Argentina is at the forefront of this ongoing educational revolution. Cristina’s government clearly thinks that schools should limit themselves to training political activists. That is the view of her Education Minister, Alberto Sileone, a man who is widely regarded as an intelligent bloke and therefore presumably understands very well what he is up to. A couple of days ago, he lavished praise on high-school students who had taken over the establishments they attend in order to protest against letting a private company run the canteen, thereby striking a fierce blow against neoliberalism which, as we all know, is a truly dreadful creed.

Perhaps the youngsters will be given diplomas for having passed an exam in political studies. They certainly deserve them: Sileone said their small-scale version of the antics of the “occupy Wall Street” crowd represented “a triumph for democracy and a triumph for education”. That’s the spirit. A few more years of this, and Argentina will boast millions of young people who are skilled in the techniques of street fighting and are fully prepared to put what they have been taught to good use by trashing all symbols of capitalist iniquity that happen to catch their eye, stringing up bankers and other evildoers and howling abuse at enemies of the people.

A generation or two ago, public education, in Buenos Aires and its environs at least, was, according to the standards in fashion back then, considered to be relatively good, far better than in other Latin American countries and on a par with what was available in most of Europe. Since then, in the eyes of individuals who are incapable of appreciating the benefits of political indoctrination, it has become yet another disaster area.

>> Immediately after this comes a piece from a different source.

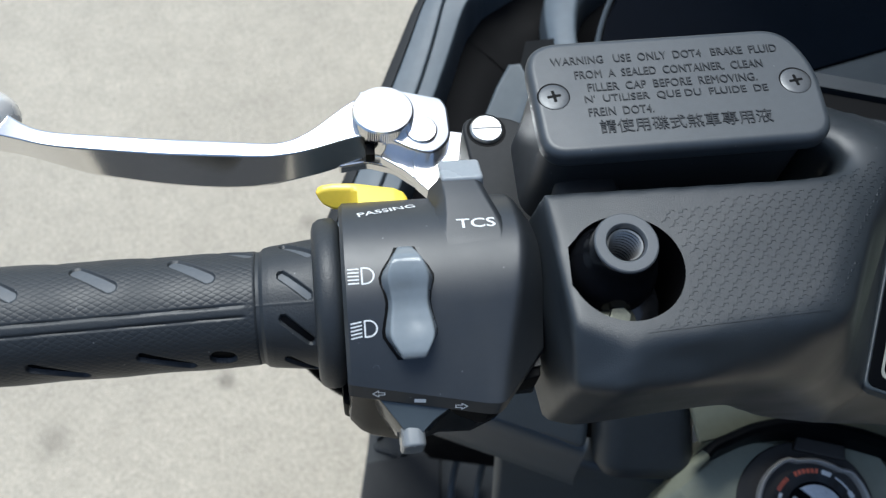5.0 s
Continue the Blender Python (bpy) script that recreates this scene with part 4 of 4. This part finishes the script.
def fairing():
    bm = bmesh.new()
    side = RIM[4:9] + [(44, 415, 885.5)]  # the outer band ends where the rim turns inward
    sweep(bm, side, [(22, -46), (10, -26), (2, -13), (-0.5, -6), (0, -1), (1.5, 0.6), (6, 1.2), (6.6, -1)], [(12, -46), (6, -26), (1, -13), (-0.5, -6), (0, -1), (0.4, 0.6), (1.6, 1.2), (1.8, -1)], 0.35)
    tail = bmesh.new()
    sweep(tail, RIM[:5], [(22, -46), (10, -26), (2, -13), (-0.5, -6), (0, -1), (1.5, 0.6), (16, 1.2), (18, -20)])
    f = part("front_fairing", bm, EDGE, scooter, "dull black outer edge of the front fairing", smooth=50)
    part("lower_edge", tail, UNDER, f, "black lower edge of the fairing", smooth=50)
    bm = bmesh.new()
    sweep(bm, side, [(6.4, -2), (6.8, 0.8), (7.8, 1.6), (13, 2.0), (13.6, 2.5), (19.6, 3.0), (20.6, 2.2), (20.9, -1.5)], [(1.7, -2), (1.9, 0.8), (2.2, 1.6), (4, 2.0), (4.4, 2.5), (6.6, 3.0), (7.2, 2.2), (7.4, -1.5)], 0.35)
    part("outer_rim", bm, RIMM, f, "matte dark grey rim", smooth=50)
    bm = bmesh.new()
    sweep(bm, side, [(21.0, -1.5), (21.5, 1.2), (22.2, 2.0), (29.5, 1.2), (30.6, 0.2), (31.3, -10), (32, -30)], [(7.4, -1.5), (7.9, 1.2), (8.6, 2.0), (23.5, 1.2), (24.6, 0.2), (25.3, -10), (26, -30)], 0.35)
    sweep(bm, [side[-1]] + RIM[9:], [(20, -46), (8, -26), (1, -13), (-0.5, -6), (0, -1), (1.5, 0.9), (4, 1.8), (23.5, 1.4), (24.8, 0.4), (25.4, -10), (26, -30)])
    part("inner_rim", bm, RIMM, f, "matte dark grey inner rim", smooth=50)
    # near-black sheet along the rim: the recess's shade as a colour
    bm = bmesh.new()
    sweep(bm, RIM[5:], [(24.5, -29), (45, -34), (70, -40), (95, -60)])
    part("recess", bm, DEEP, f, "black sheet painting the shade inside the rim", smooth=50)
    # inner panels: three faces that share their creases
    bm = bmesh.new()
    V = {k: bm.verts.new(Vector(p) * MM) for k, p in dict(A=(62, 317, 897), H=(55.5, 318.5, 895.5), B=(47, 308, 892), C=(20, 266, 878), D=(0, 226, 858), E=(10, 222, 859), F=(62, 299, 892), K=(90, 205, 866), L=(78, 232, 892)).items()}
    for names in ("A H B C D E F", "F E K L", "A F L"):
        bm.faces.new([V[k] for k in names.split()])
    outer = [e for e in bm.edges if e.is_boundary]
    creases = [bm.edges.get((V[p], V[q])) for p, q in ("FE", "FL")]
    made = bmesh.ops.extrude_edge_only(bm, edges=outer)
    for v in made["geom"]:
        if isinstance(v, bmesh.types.BMVert):
            v.co.z -= 14 * MM
    bmesh.ops.bevel(bm, geom=creases + outer, offset=2.4 * MM, segments=4, affect="EDGES", profile=0.5)
    bmesh.ops.recalc_face_normals(bm, faces=bm.faces)
    # the panel's steep side, shaded by a darker material than the lit faces
    steep = bmesh.new()
    V = [steep.verts.new(Vector(p) * MM) for p in ((62, 317, 894), (70, 275, 890), (78, 232, 889), (94, 222, 864), (96, 300, 866), (98, 322, 868), (102, 344, 880), (69, 334, 893))]
    steep.faces.new([V[k] for k in (0, 1, 2, 3, 4, 5)])
    steep.faces.new([V[k] for k in (0, 5, 6, 7)])
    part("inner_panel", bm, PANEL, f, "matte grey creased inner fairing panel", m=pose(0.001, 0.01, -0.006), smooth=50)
    part("steep_panel", steep, EDGE, f, "steep side of the inner fairing panel, its shade put into the colour", m=pose(0.001, 0.01, -0.006), smooth=50)
    # black slab that paints the shade below the panels
    bm = bmesh.new()
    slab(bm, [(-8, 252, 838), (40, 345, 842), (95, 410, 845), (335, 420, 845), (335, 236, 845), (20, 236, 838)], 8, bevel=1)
    part("fairing_shade_floor", bm, DEEP, f, "black slab standing for the shade under the fairing panels", smooth=40)
    bm = bmesh.new()
    sweep(bm, [(83, 250, 886), (85, 268, 888), (87, 288, 889), (89, 304, 890), (92, 318, 890), (95, 345, 889), (102, 370, 888), (114, 386, 888), (136, 398, 888), (180, 410, 888), (250, 425, 886)], [(-8, -24), (-7, -8), (-6, -4), (-4.5, -1.2), (3.2, -1), (5, -2.4), (6, -12), (7, -30)], [(-13, -24), (-12.5, -8), (-11.5, -6), (-3, -3), (6, -1.5), (9, -3), (11, -14), (12, -30)], 0.38, 0.62)
    part("upper_ridge", bm, RIMM, f, "matte grey rounded ridge round the screen", m=pose(0.001, 0.01, -0.006), smooth=60)
    for name, mat, thick, pts, lab in (
            ("side_cheek", DEEP, 6, [(92, 330, 882), (92, 262, 880), (112, 226, 880), (128, 232, 876), (106, 330, 884)], "black side panel"),
            ("smoked_screen", SMOKE, 5, [(103, 284, 896), (101, 297, 896), (107, 318, 896), (117, 339, 896), (130, 359, 896), (137, 366, 896), (146, 371, 896), (168, 377, 896), (193, 383, 896), (335, 417, 896), (335, 303, 896), (192, 281, 896), (162, 274, 896), (135, 273, 896), (108, 276, 896)], "glossy smoked dark screen panel"),
            ("dash_frame", DASH, 5, [(118, 224, 953), (129, 237, 956), (149, 248, 957), (157, 246, 957), (175, 240, 957), (217, 222, 957), (330, 178, 957), (326, 172, 957), (214, 215, 957), (172, 233, 957), (155, 238.5, 957), (149, 238.5, 957), (138, 230, 954), (126, 220, 952)], "raised grey frame of the dash"),
            # this slab is black to paint the shade below the dash frame
            ("frame_gap_shade", DEEP, 4, [(127, 220, 951), (139, 231, 953), (149, 237.5, 954), (155, 237.5, 954), (172, 232, 954), (214, 214, 954), (326, 171, 954), (322, 165, 952), (208, 208, 952), (160, 230, 952), (140, 222, 950)], "black slab standing for the shade under the frame"),
            ("dash_lip", DASH, 5, [(128, 218, 950), (150, 231, 952), (208, 209, 952), (322, 164, 952), (315, 150, 945), (200, 190, 945), (140, 205, 944)], "grey lip of the dash")):
        bm = bmesh.new()
        slab(bm, pts, thick, bevel=1.5)
        part(name, bm, mat, f, lab, m=pose(0.001, 0.01, -0.006), smooth=40)
    bm = bmesh.new()
    sweep(bm, [(104, 278, 897), (100, 297, 897), (106, 318, 897), (116, 340, 897), (129, 360, 897), (137, 367, 897), (146, 372, 897), (168, 378, 897), (193, 384, 897), (335, 418, 897)], [(-2.4, -6), (-2, 0.8), (-1, 1.4), (0.4, 0.8), (0.8, -2)])
    part("screen_trim", bm, BODY, f, "thin rim round the smoked screen", m=pose(0.001, 0.01, -0.006), smooth=40)
    bm = bmesh.new()
    low = [(84, 262, 892), (104, 276, 894), (123, 270, 895), (154, 272, 895), (192, 280, 895), (335, 302, 895)]
    mid = [(84, 228, 905), (102, 224, 935), (119, 232, 950), (146, 248, 953), (216, 222, 953), (335, 178, 951)]
    loft(bm, [[(x, y + 4, z - 20) for x, y, z in low], low, mid, [(x, y - 14, z - 12) for x, y, z in mid], [(x, y - 16, z - 60) for x, y, z in mid]], cap=False, closed=False)
    part("dash_ledge", bm, DASH, f, "matte grey ledge under the screen", m=pose(0.001, 0.01, -0.006), smooth=40)
    here = Matrix.Translation((71, 406.5, 889.2))
    # dark disc on the rim in place of a recess, shade as colour
    bm = bmesh.new()
    turned(bm, [(0.02, 0.1), (7.6, 0.1), (8.4, 0.6), (8.8, 0.2), (8.8, -3)], 32, here)
    part("screw_recess_shade", bm, EDGE, f, "dark disc painting the shaded recess round the screw", smooth=40)
    bm = bmesh.new()
    turned(bm, [(2.4, 1.2), (2.4, 2.2), (4.4, 2.0), (5.8, 1.2), (6.2, 0.2)], 28, here, cap=False)
    part("fairing_screw", bm, PIN, f, "bright button-head screw")
    # the socket's inner shade is a black hexagon
    bm = bmesh.new()
    turned(bm, [(0.02, 1.2), (2.5, 1.2), (2.5, 0.6)], 6, here)
    part("screw_socket_shade", bm, DEEP, f, "black hexagon painting the shade in the socket")
    return f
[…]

If the results of international tests are anything to go by, Argentine youngsters learn far less about traditional subjects than do their counterparts in Chile or Uruguay, let along the high-flyers in South Korea or Finland. Indeed, they are hard put to keep up with their contemporaries in places like Tunisia and Azerbaijan, though allegedly they are slightly more scholarly than the kids from Kyrgyzstan who bring up the rear.

Kirchnerite pedagogues dispute these unflattering findings. They say the country’s alleged backwardness in this respect can be attributed to the inability of the foreigners who were responsible for drawing up the tests to appreciate that, in this part of the world, social realities are very different from those in countries that were spared the horrors of Carlos Menem’s decade in power. That no doubt is why the questions asked in the tests were all about reactionary pursuits such as reading, doing sums, and science. Had they included more practical subjects like the organization of political happenings for propaganda purposes, Argentina’s secondary school pupils, (the ones Sileone speaks so highly of, that is), would surely have given their contemporaries in North Africa a run for their money and left most others far behind.

Is Cristina’s government worried by the possibility that, even though Argentina is at the cutting edge when it comes to student sit-ins, it is among the laggards in just about everything else? It certainly should be, as it is generally agreed that the country’s future will depend in large measure on its ability to harness its inhabitants’ collective brainpower, a more valuable resource even than soybeans or shale gas.

What is more, led as it is by a lady who evidently takes great pride in her intellectual brilliance and has even told us that, on occasion, she feels she is channelling the great nineteenth-century writer, educator and president, Domingo Faustino Sarmiento, one might have thought that her government would have done its very best to improve educational standards. Needless to say, it has not. Under Cristina’s dispensation, Argentina’s once much admired system has continued its slide downhill in everything apart from political agitation which, the man in charge of it tells us, is what he thinks education should be all about.